Dalam hati kecil terngiang-ngiang bisikan, ”Jangan pernah terlebih dahulu takut dan cemas sebelum engkau berbicara langsung dengan belia (P. Servulus Isaak, SVD). Memang suara itu kecil dari mulut anak manusia kecil dan tersembunyi, tapi memiliki kekuatan yang hebat. ”Suara hati, suara Tuhan,” ketika menyepi seorang diri di depan sakramen mahakudus, waktu itu.
Saya memberanikan diri menghadap beliau, si ketua sekolah, dengan satu keyakinan bahwa beliau baru saja menjabat sebagai ketua sekolah tentu saja sebagai orang baik dia menunjukkan hatinya yang baik pula kepada saya. Tak mungkin beliau yang baik memarahi saya selama saya tidak membuat kesalahan dan merugikan pihak lain. Maka sebuah keyakinan muncul bahwa saya harus berani karena perjalanan panggilan ini sudah diretas-Nya sejak dari dalam kandungan ibuku.
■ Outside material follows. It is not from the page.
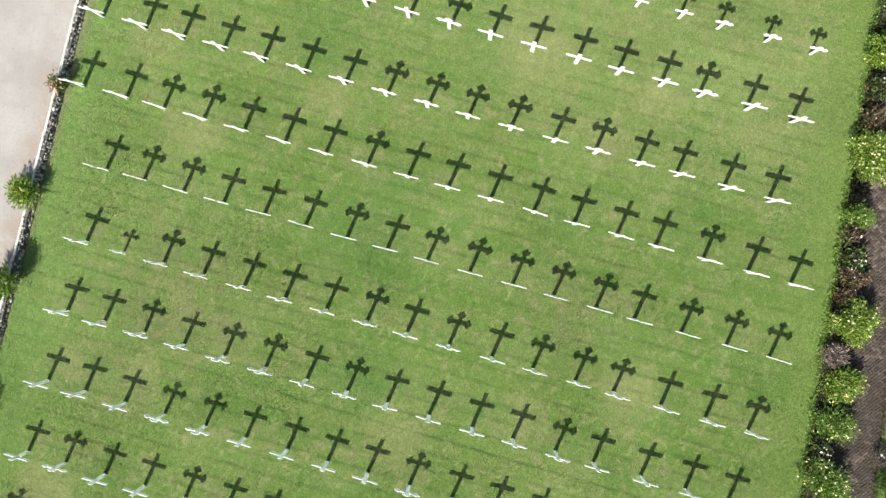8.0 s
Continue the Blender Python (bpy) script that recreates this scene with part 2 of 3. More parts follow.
def soil_material():
    a = Mat("dark_soil", 0.95, 0.1)
    c = a.mix(a.ramp(a.noise(7.0, 5, 0.7), (0.35, 0.0), (0.7, 1.0)), (0.035, 0.027, 0.02), (0.10, 0.078, 0.055))
    a.color(c)
    a.bump(a.noise(30.0, 4, 0.8), 0.04, 1.0)
    return a.m


def brick_material(name, joined_rest=False):
    a = Mat(name, 0.85, 0.25)
    c = a.ramp(a.island() if joined_rest else a.rand(), (0.0, (0.058, 0.045, 0.038)), (0.35, (0.095, 0.075, 0.062)), (0.72, (0.145, 0.116, 0.096)), (0.93, (0.185, 0.15, 0.125)), (1.0, (0.24, 0.20, 0.175)))
    c = a.mix(0.6, c, a.ramp(a.noise(11.0, 5, 0.75), (0.3, 0.5), (0.7, 1.3)), "MULTIPLY")
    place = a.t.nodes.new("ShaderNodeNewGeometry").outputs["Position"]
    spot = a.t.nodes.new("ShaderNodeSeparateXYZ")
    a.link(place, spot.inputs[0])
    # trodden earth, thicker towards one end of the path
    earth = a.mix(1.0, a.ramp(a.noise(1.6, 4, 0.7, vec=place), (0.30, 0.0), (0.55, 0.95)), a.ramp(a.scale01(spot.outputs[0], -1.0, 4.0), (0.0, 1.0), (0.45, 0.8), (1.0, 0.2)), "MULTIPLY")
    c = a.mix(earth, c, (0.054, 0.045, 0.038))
    a.color(c)
    a.bump(a.noise(60.0, 4, 0.8), 0.006, 0.6)
    return a.m


def concrete_material(name="weathered_concrete", dark=(0.095, 0.09, 0.086), light=(0.175, 0.166, 0.158)):
    a = Mat(name, 0.85, 0.25)
    c = a.mix(a.ramp(a.noise(3.5, 5, 0.7), (0.35, 0.0), (0.7, 1.0)), dark, light)
    c = a.mix(0.5, c, a.ramp(a.noise(40.0, 3, 0.8), (0.3, 0.7), (0.7, 1.2)), "MULTIPLY")
    a.color(c)
    a.bump(a.noise(40.0, 4), 0.006, 0.5)
    return a.m


def leaf_material(name, dark, mid, light):
    a = Mat(name, 0.55, 0.35)
    c = a.ramp(a.island(), (0.0, dark), (0.55, mid), (1.0, light))
    a.color(c)
    a.b.inputs["Transmission Weight"].default_value = 0.0
    tr = a.n("ShaderNodeBsdfTranslucent")
    a.link(c, tr.inputs[0])
    ms = a.n("ShaderNodeMixShader", Fac=0.42)
    out = a.t.nodes["Material Output"]
    a.link(a.b.outputs[0], ms.inputs[1])
    a.link(tr.outputs[0], ms.inputs[2])
    a.link(ms.outputs[0], out.inputs["Surface"])
    return a.m


def petal_material(name, c0, c1):
    a = Mat(name, 0.6, 0.2)
    a.color(a.ramp(a.rand(), (0.0, c0), (1.0, c1)))
    return a.m


def bark_material():
    a = Mat("brown_stem", 0.9, 0.1)
    a.color(a.mix(a.noise(20.0, 4), (0.06, 0.045, 0.03), (0.13, 0.10, 0.07)))
    return a.m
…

Dia yang menenun aku dalam rahim ibuku akan menunjukkan jalan dan membukan jalan lebar-lebar karena Dia mengasihiku dengan kasih yang kekal.
Setelah salam, selamat pagi, di ruang kantor ketua sekolah. ”Kamu nama siapa? Perlu dengan saya? Silakan duduk,” kata-kata awal beruntun darinya tanpa menunggu jawaban saya. Sekarang, saat kematiannya saya teringat semuanya,”toe nganceng gereng, kraeng ho’o. Toe diwale tombo diha.” (Maaf, kalau salah penulisan, maklum terbawa perasaan sedih dan terhalang air mata karena dialah yang menolong saya dengan menguatkan saya saat itu. Maaf … saya harus menangis di sini, di atas laptopku ini, jangan salahkan saya yang imam tapi bisa menangis seperti anak kecil, seolah itu hanya milik mereka. Karena itu, saya tidak mau menangis di depannya, depan banyak orang, di samping petinya apalagi dilarang untuk melihatnya dari dekat).